Alas, auditions for “It Ain’t Nothin’ But the Blues” had already been closed. But Laws’ sister, singer and “Blues” cast member Eloise Laws, was so impressed by Porter she arranged for him to audition. He did, and earned a leading role.

“I’m very thankful to San Diego for the musical opportunities it gave me,” said Porter, who — after nearly 15 years in New York — recently moved back to his hometown of Bakersfield with his wife and young son.

“Working at the Rep helped me get going in finding a way to use my voice. ‘It Ain’t Nothin’ But the Blues’ took me to Broadway, in the same production with the same people. ... Next thing I knew, I was in a Broadway show and living in Manhattan. ...

“So, in a big way, my concert in San Diego will be a homecoming. San Diego is where I really started to get my legs, musically.”

That Porter came here with dreams of football, not music, dancing through his head is a fact.

But Kenyatta, for one, has a hard time picturing Porter tearing up the gridiron, rather than captivating audiences at the 200-plus concerts the singer has averaged annually in recent years.

“I can’t even imagine Gregory as an athlete, even though he’s big and was a talented football player,” Kenyatta said. “He was on the same team at SDSU as Marshall Faulk. But I can’t imagine Gregory in that world, because he’s just too sensitive. I know he’s happier singing. They say that, when he was a child, if a bird fell out of its nest, he’d pick it up and try to nurse it back to health.
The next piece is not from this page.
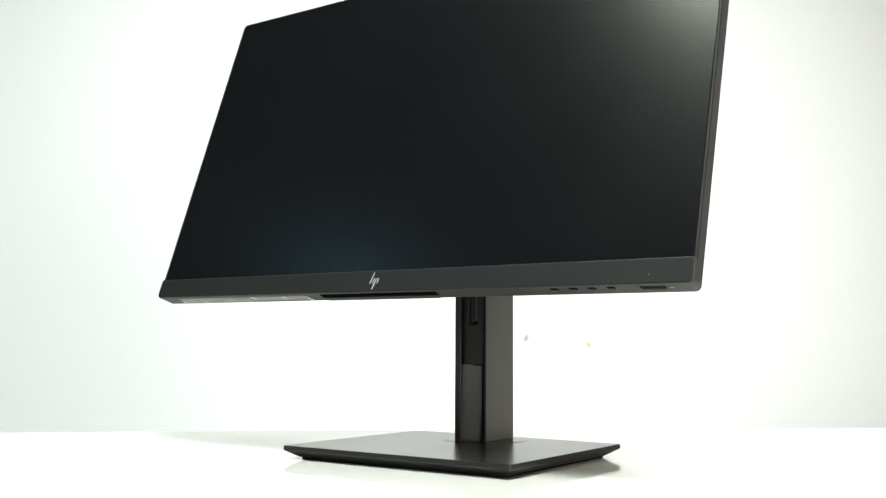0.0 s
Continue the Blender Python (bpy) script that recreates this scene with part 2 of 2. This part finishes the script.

He spent a lot of time walking, and thinking, by himself.

“Gregory may have become a singer, even without the injury, but he stands on his own. Very few musicians I know have achieved what he has. He’s always had a clear vision of what he wants to do, musically, and a unique style. It’s unique, but steeped in tradition. He’s like a branch of very strong tree. His songs are accessible, his voice is incredible and he’s a charismatic person, so it’s like a perfect musical storm.”

New artistic horizons

“Holding On”, the opening number on Porter’s new album, “Take Me to the Alley,” is his mesmerizing reinvention of the chart-topping 2015 hit by the English Electronic Dance Music duo Disclosure, which featured Porter on their original version. Porter’s version is slower and gracefully re-harmonized, with tasteful acoustic instrumentation replacing Disclosure’s bumping, electro-pop-meets-house version. What results could help introduce him in his own right to a new audience of open-minded EDM fans.
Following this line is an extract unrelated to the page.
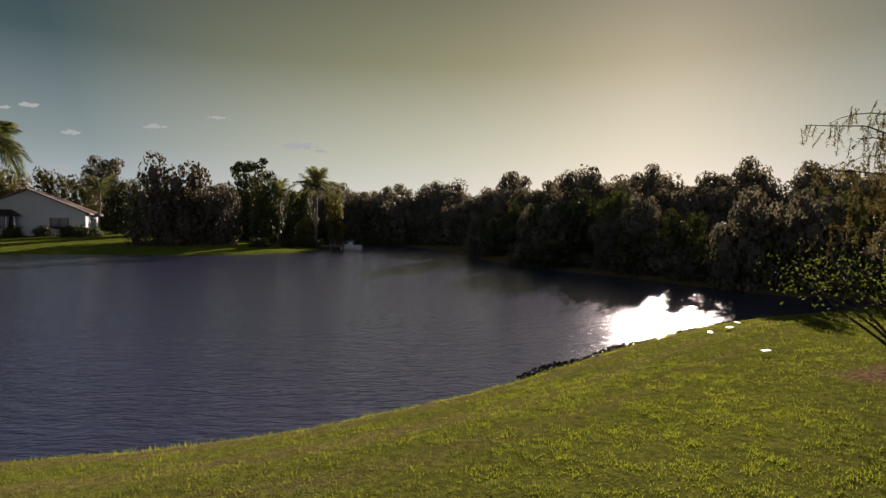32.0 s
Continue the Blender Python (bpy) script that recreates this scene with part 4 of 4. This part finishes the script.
def forest():
    r = np.random.default_rng(5)
    line = np.array([(-46, 92), (-30, 90), (-14, 82), (-0.6, 71), (6.4, 63.3), (10, 54.5), (12.5, 47.6), (15, 44.7), (16.9, 41.7), (19.6, 38.8), (21.3, 36.9), (25, 32), (28, 26), (30, 18), (29, 10), (27, 2)], float)
    seg = np.linalg.norm(np.diff(line, axis=0), axis=1)
    run = np.concatenate([[0], np.cumsum(seg)])
    n = 0
    for row, (back, step, low, high) in enumerate(((0, 1.9, 3.2, 4.3), (2.5, 2.3, 4.2, 5.3), (6, 3.0, 4.8, 6.2))):
        for s in np.arange(0, run[-1], step):
            p = np.array([np.interp(s + r.uniform(-0.6, 0.6), run, line[:, k]) for k in range(2)])
            away = p - np.array([1.4, 11.0])
            away /= np.linalg.norm(away)
            p = p + away * (back + r.uniform(-0.8, 0.8))
            dist = np.linalg.norm(p - np.array([1.4, 11.0]))
            grow = np.interp(dist, [25, 38, 60, 90], [0.76, 0.9, 1.0, 1.3])
            style = "pine" if r.uniform() < 0.45 and row else "forest"
            far_tree(p[0], p[1], r.uniform(low, high) * grow, r.uniform(4.2, 6.4) * grow, style, int(r.integers(0, 40)), "dark woodland tree on the far bank", group="woodland across the lake", sink=(0.5, 0.35, 0.25)[row])
            n += 1
    for s in np.arange(0, run[-1], 1.7):
        p = np.array([np.interp(s, run, line[:, k]) for k in range(2)]) - 1.2 * r.uniform(0.2, 1, 2)
        far_tree(p[0], p[1], gz(*p) + r.uniform(1.6, 2.6), r.uniform(2.6, 3.8), "oak", int(r.integers(0, 40)), "dark understorey of the woodland edge", "shrub", "understorey of the woodland", 0.8)
    # undergrowth down to the water on the wooded bank
    bank = np.array([(4.4, 50.5), (5.6, 46.5), (6.8, 42.8), (8.6, 39.2), (10.2, 37.4), (11.2, 34.6), (12.2, 32.2), (13.2, 31), (15.6, 29.8), (17.5, 27.5), (19, 25)], float)
    for k in range(84):
        t = (k + r.uniform(-1.5, 2)) / 85 * (len(bank) - 1)
        p = np.array([np.interp(t, np.arange(len(bank)), bank[:, c]) for c in range(2)]) + r.uniform(-0.9, 3.0) * np.array([0.8, 0.6])
        far_tree(p[0], p[1], gz(*p) + r.choice([0.6, 1.0, 1.5, 2.2, 3.0]) * r.uniform(0.85, 1.15), r.uniform(1.6, 3.6), ("oak", "forest")[k % 3 == 0], int(r.integers(0, 40)), "dark undergrowth at the water's edge", "shrub", "undergrowth on the wooded bank", 0.75)
    return n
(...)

“It did occur to me when we were in the studio with Guy and Howard (Lawrence, the two brothers who comprise Disclosure) about maybe re-doing the song myself, then I forgot about it,” Porter said. “When I was putting ‘Take Me to the Alley’ together, I was like: ‘Let me see what my thoughts on the song are now.’ I liked the idea that it could be done, stripped down and spare, and still have the emotion about the irrepressible nature of love. For me, the message of the song is really important, maybe even more so than the instrumentation and the music.”

On “In Fashion,” Porter sings with impressive conviction that love should be enduring, not ephemeral, while deftly referencing (and then inverting) the piano motif from Elton John’s 1973 classic, “Bennie and the Jets.” Even better is the buoyant, brass-inflected "Don't Lose Your Steam" — a song Al Green might be happy to claim as his own — and “Take Me to the Alley's” gently uplifting title track.
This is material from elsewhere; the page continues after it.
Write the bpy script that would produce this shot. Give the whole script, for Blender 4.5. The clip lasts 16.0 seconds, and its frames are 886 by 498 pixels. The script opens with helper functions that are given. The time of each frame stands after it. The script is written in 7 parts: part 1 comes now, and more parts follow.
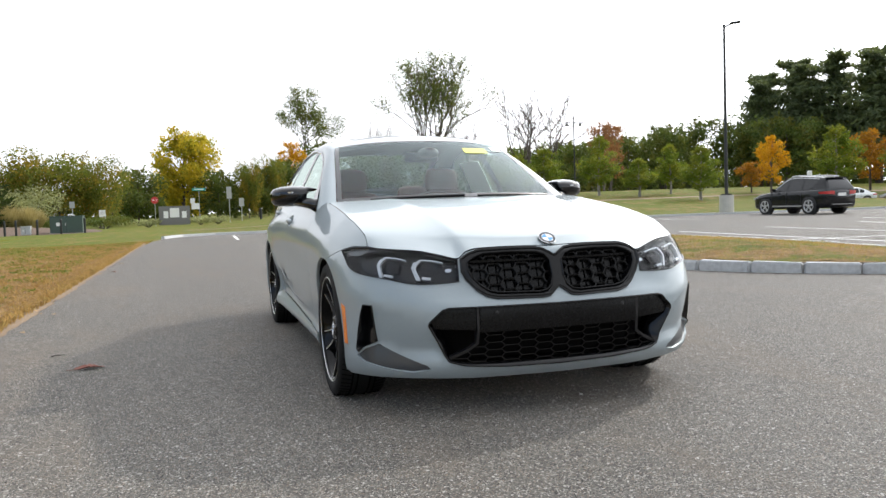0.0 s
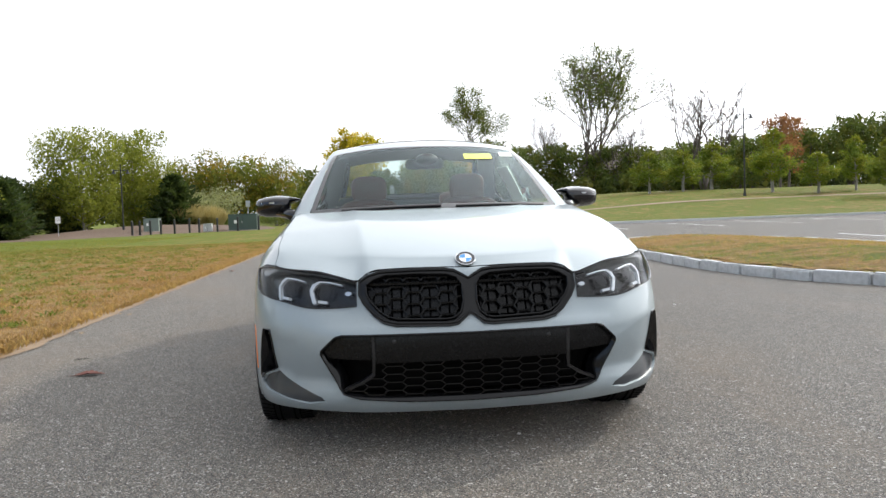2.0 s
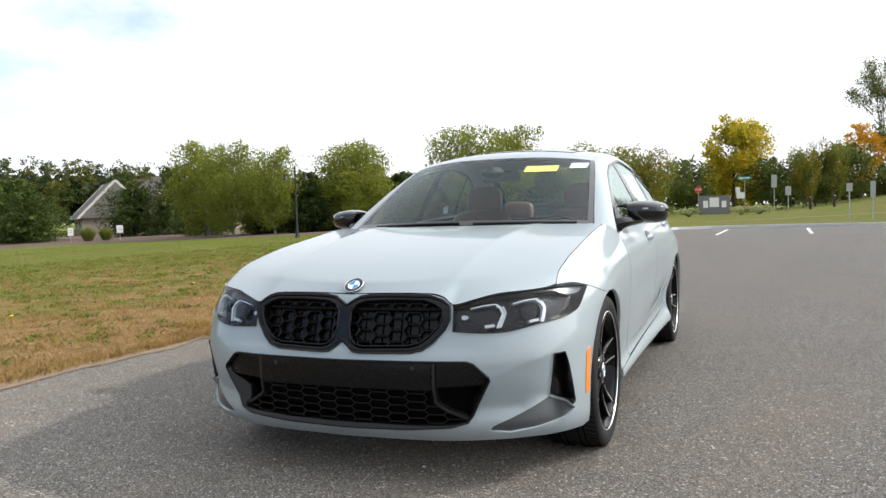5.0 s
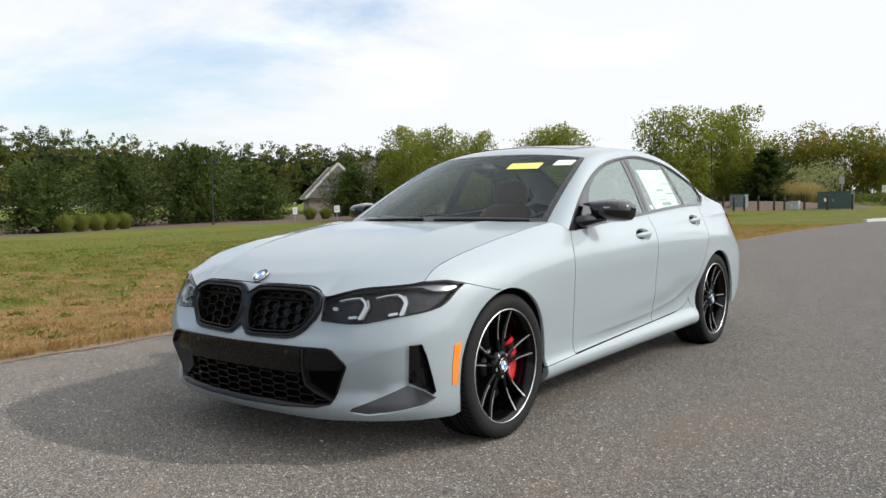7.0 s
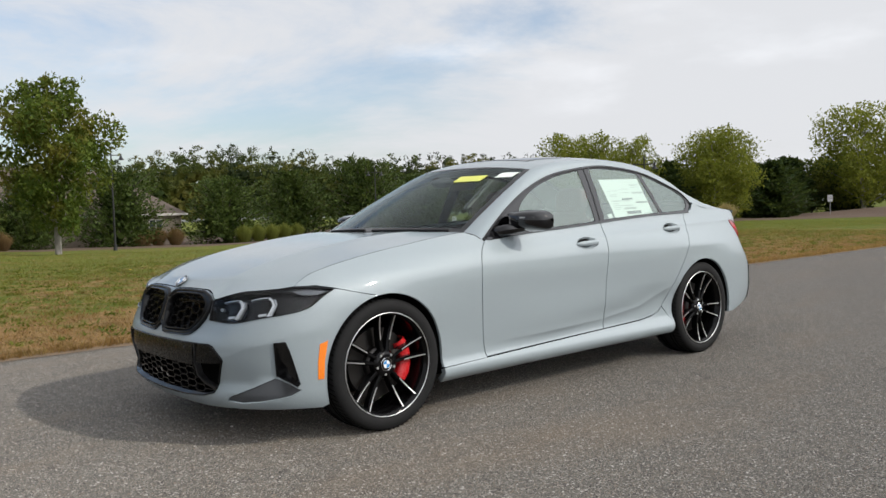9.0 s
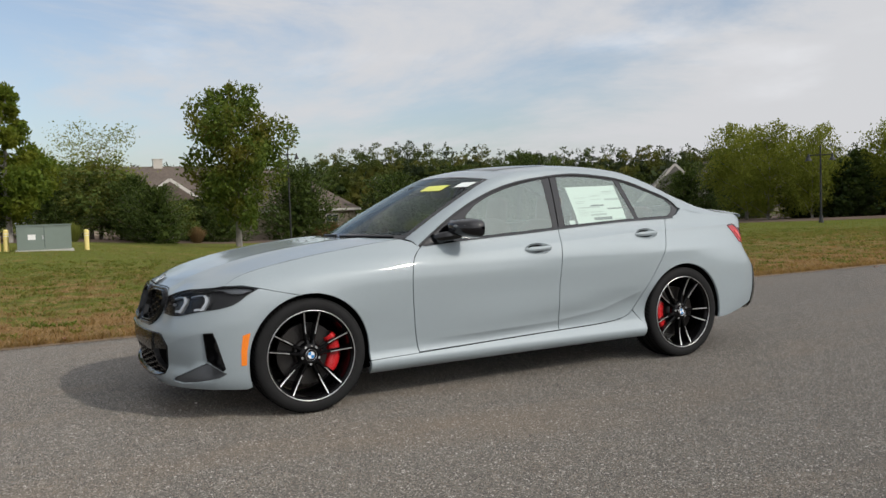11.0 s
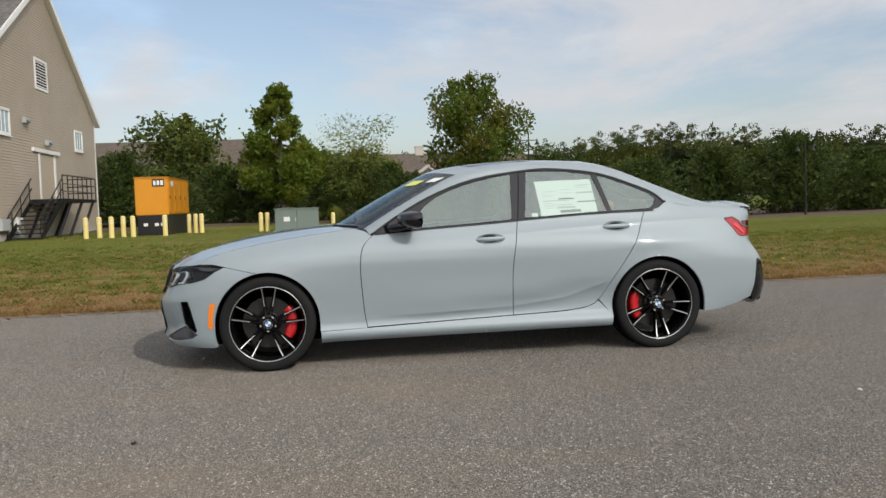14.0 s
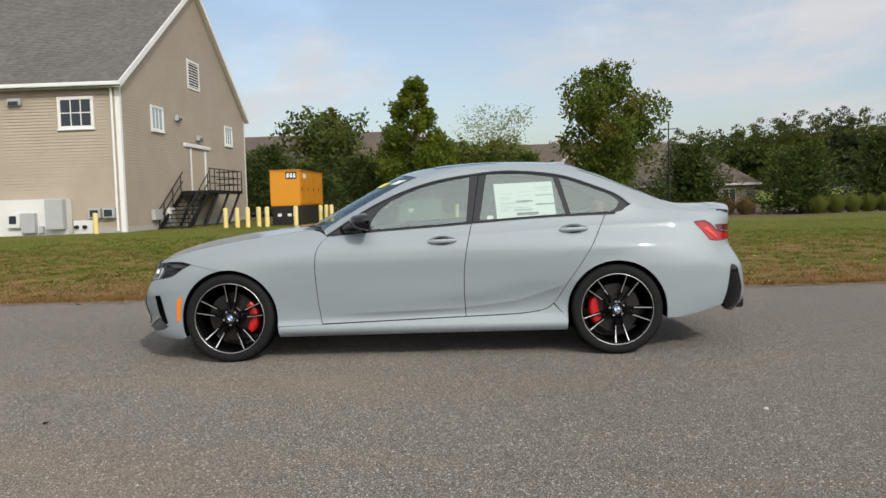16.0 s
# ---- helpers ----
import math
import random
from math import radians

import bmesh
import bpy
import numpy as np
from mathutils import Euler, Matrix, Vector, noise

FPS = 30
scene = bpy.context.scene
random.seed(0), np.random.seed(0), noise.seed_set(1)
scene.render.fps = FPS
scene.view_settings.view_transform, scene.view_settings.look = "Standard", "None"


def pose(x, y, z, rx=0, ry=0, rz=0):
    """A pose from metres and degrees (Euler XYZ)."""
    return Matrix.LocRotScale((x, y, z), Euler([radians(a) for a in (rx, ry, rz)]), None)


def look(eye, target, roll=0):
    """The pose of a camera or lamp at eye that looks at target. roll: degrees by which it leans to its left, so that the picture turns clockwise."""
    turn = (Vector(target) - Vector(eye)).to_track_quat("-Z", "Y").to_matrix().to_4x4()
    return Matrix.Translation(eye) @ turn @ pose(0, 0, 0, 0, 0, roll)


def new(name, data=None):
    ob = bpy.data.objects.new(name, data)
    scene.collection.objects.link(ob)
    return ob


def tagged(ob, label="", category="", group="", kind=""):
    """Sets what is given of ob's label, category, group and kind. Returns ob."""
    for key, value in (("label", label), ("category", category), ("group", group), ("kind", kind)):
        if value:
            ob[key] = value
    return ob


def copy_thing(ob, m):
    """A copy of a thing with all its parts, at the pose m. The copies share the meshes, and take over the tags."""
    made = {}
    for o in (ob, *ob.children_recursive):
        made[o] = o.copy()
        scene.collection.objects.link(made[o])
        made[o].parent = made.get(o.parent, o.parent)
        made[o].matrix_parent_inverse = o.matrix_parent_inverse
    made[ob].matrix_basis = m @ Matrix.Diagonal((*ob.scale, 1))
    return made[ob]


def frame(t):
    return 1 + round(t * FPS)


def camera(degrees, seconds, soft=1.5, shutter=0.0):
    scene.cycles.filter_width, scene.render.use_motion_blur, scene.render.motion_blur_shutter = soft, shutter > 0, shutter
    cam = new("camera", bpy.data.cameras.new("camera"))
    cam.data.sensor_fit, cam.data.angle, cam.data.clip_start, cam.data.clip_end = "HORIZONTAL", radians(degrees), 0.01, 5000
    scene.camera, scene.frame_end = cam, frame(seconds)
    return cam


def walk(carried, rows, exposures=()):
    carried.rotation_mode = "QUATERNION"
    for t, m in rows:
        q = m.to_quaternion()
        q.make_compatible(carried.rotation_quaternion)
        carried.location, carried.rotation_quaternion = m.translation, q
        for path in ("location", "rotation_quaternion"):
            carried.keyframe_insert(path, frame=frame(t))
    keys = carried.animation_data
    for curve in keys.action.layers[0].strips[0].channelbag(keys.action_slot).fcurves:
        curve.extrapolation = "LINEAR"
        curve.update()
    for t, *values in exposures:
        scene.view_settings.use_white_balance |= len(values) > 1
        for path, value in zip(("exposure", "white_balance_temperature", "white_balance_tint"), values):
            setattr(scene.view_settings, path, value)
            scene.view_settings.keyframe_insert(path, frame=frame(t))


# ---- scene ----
cam = camera(57.9, 16.0)
PATH = [
    (0, (-1.524, -5.39, 0.921), (-0.926, -3.485, 0.816), -1.9),
    (0.5, (-1.251, -5.37, 0.915), (-0.745, -3.438, 0.811), -1.9),
    (1, (-0.982, -5.33, 0.919), (-0.576, -3.374, 0.816), -2.0),
    (1.5, (-0.693, -5.293, 0.947), (-0.389, -3.318, 0.844), -2.0),
    (2, (-0.389, -5.278, 0.964), (-0.201, -3.289, 0.866), -2.0),
    (2.5, (-0.097, -5.245, 0.974), (-0.048, -3.247, 0.879), -2.0),
    (3, (0.209, -5.175, 0.994), (0.108, -3.18, 0.9), -2.0),
    (3.5, (0.535, -5.158, 0.985), (0.284, -3.176, 0.896), -1.9),
    (4, (0.83, -5.101, 0.979), (0.433, -3.143, 0.891), -1.8),
    (4.5, (1.186, -5.022, 1.021), (0.605, -3.11, 0.931), -1.8),
    (5, (1.531, -4.949, 1.05), (0.788, -3.094, 0.958), -1.7),
    (7.5, (3.158, -4.331, 1.096), (1.864, -2.81, 0.982), -1.2),
    (8, (3.454, -4.166, 1.068), (2.08, -2.717, 0.971), -1.5),
    (8.5, (3.768, -3.99, 1.074), (2.318, -2.616, 0.978), -1.5),
    (9, (4.087, -3.786, 1.083), (2.57, -2.487, 0.991), -1.8),
    (11.5, (5.556, -2.618, 1.137), (3.736, -1.793, 1.04), -1.9),
    (12, (5.849, -2.36, 1.14), (3.985, -1.641, 1.042), -1.9),
    (12.5, (6.076, -2.077, 1.13), (4.18, -1.448, 1.031), -1.8),
    (13, (6.247, -1.76, 1.146), (4.32, -1.236, 1.04), -1.9),
    (13.5, (6.391, -1.407, 1.132), (4.437, -0.994, 1.024), -1.8),
    (14, (6.498, -1.055, 1.125), (4.525, -0.75, 1.012), -1.8),
    (14.5, (6.588, -0.707, 1.142), (4.603, -0.497, 1.025), -1.8),
    (15, (6.669, -0.35, 1.156), (4.674, -0.265, 1.037), -1.9),
    (15.5, (6.702, 0.021, 1.162), (4.706, 0.009, 1.039), -1.9),
    (16, (6.706, 0.391, 1.175), (4.712, 0.315, 1.048), -1.7),
]
walk(cam, [(t, look(eye, target, roll)) for t, eye, target, roll in PATH], [(0.0, 0.92, 6550, 10), (3.0, 0.92, 6550, 10), (5.0, 0.82, 6540, 10), (7.5, 0.42, 6580, 10), (9.0, 0.17, 6620, 10.5), (11.5, -0.08, 6680, 11), (16.0, -0.03, 6700, 11)])

# ---------------------------------------------------------------- light
TO_SUN = Vector((1.29, 0.70, 1.0)).normalized()
world = bpy.data.worlds.new("sky")
scene.world = world
world.use_nodes = True
wt = world.node_tree
wt.nodes.clear()


def wn(kind, **values):
    n = wt.nodes.new(kind)
    for key, value in values.items():
        n.inputs[key].default_value = value
    return n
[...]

A heartfelt ballad, "Alley" combines the sophistication of a Burt Bacharach classic with heartfelt lyrics about taking care of the sick and downtrodden, which Porter delivers with striking compassion. The result is a softly stirring song that is as inviting as it is inspirational.

“ ‘Take Me to the Alley’ is about trying to uplift the lives of people who have been afflicted, maybe the homeless or somebody with an illness, or maybe they’re refugees,” Porter said. “That’s not a popular thing that people want to hear in a song. I’m singing on this album about my son, my mother and relationships. If there’s something here that becomes a hit, cool, but it’s still an organic process for me. I’m not trying to get a (commercial) home run, and nobody at my record company has said: ‘You should go this way,’ or ‘You should be a dance artist.’ When I say ‘Take me to the alley,’ the ‘alley’ is generally the worst place, on one of the darkest streets in Bakersfield, where my mother would go and help people who needed help to redeem themselves.

“The message of any song is ultimately what slaps me in the head — and what slapped in the head when I was a kid. And, in jazz, the message is more pronounced than other things I’m listening to. I’ve always felt like getting your message across is more important than showing dexterity and doing melismas with your voice. I can do all that, and — at some points in music — it’s required, although in live performances more than on recordings.

“Sometimes, it’s a necessary device. And that’s not to diminish anything that happens in gospel music; in a way, you’re controlled by the spirit and don’t have any control of your voice. But I like the idea of sometimes simplifying what you’re doing to strike (people’s) hearts, emotionally. To me, if I contribute anything to jazz, it’s my vulnerability and really thinking about the emotion in each song.”

Whether “Take Me to the Alley” brings Porter fame here in his homeland remains to be seen. Either way, he has no doubt about his musical mission.

“The broader audience thing has happened for me in Europe, so I’m cool if that happens here,” he said.

“But I still know what my intentions are. And my intention is not for (achieving) fame; it’s to say something to people that moves them, emotionally. That’s the way it’s always been for me. That’s the way music affects me.”